▸ **THE TASK**
Check each line of the records below and collect those that include the word "scene".

▸ **PROVIDED RECORDS**

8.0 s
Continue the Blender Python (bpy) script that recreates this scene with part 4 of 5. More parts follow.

* * *

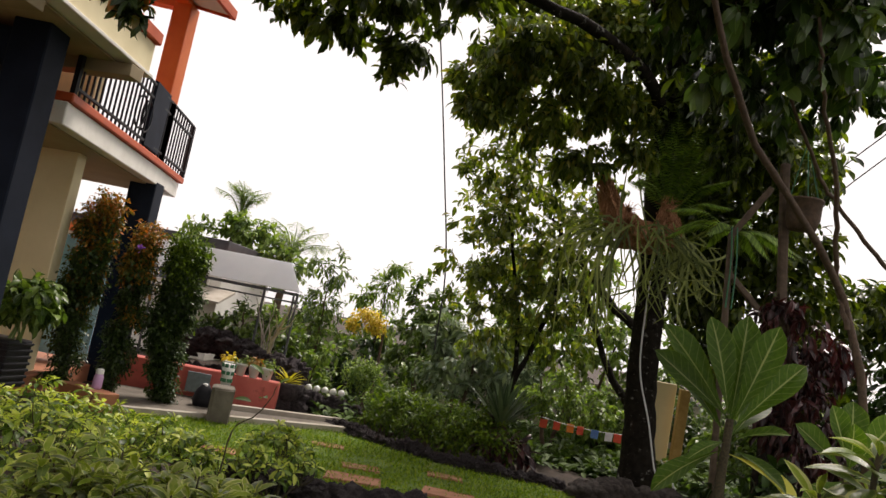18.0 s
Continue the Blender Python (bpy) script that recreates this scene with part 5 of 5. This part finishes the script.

...

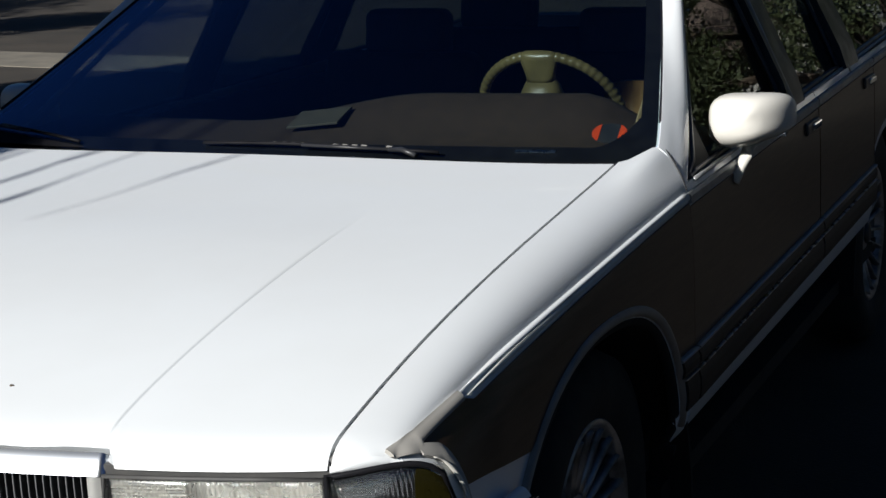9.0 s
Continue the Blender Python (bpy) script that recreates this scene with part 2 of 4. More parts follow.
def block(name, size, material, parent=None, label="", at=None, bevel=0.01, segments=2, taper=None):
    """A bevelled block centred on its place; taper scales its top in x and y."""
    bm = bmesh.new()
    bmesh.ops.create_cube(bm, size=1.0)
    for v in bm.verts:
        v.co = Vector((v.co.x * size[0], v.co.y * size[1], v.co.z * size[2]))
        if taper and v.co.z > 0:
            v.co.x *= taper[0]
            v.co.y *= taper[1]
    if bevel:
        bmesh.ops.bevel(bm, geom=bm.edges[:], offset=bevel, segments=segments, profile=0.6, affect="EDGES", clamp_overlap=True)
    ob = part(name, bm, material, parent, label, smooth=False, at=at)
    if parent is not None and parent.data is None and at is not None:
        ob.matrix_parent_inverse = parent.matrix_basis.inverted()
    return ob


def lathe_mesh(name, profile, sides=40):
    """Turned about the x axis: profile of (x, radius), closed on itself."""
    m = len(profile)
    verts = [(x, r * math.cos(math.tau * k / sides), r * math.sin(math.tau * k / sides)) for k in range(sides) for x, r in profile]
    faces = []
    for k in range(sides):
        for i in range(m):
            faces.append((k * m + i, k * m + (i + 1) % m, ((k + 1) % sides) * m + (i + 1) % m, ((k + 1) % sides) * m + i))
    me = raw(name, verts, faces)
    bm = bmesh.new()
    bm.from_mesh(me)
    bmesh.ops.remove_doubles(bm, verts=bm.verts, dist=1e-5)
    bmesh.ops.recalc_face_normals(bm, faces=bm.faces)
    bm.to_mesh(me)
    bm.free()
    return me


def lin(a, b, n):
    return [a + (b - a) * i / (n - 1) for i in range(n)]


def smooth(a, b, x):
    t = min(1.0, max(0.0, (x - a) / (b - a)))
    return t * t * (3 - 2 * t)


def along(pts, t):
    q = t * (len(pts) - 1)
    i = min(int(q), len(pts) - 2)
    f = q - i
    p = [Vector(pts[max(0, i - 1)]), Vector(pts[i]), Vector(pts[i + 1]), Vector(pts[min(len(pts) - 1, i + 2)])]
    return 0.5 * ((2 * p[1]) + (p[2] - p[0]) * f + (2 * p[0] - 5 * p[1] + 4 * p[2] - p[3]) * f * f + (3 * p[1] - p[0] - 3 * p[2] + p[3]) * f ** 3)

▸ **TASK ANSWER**
Continue the Blender Python (bpy) script that recreates this scene with part 4 of 5. More parts follow.
Continue the Blender Python (bpy) script that recreates this scene with part 5 of 5. This part finishes the script.
Continue the Blender Python (bpy) script that recreates this scene with part 2 of 4. More parts follow.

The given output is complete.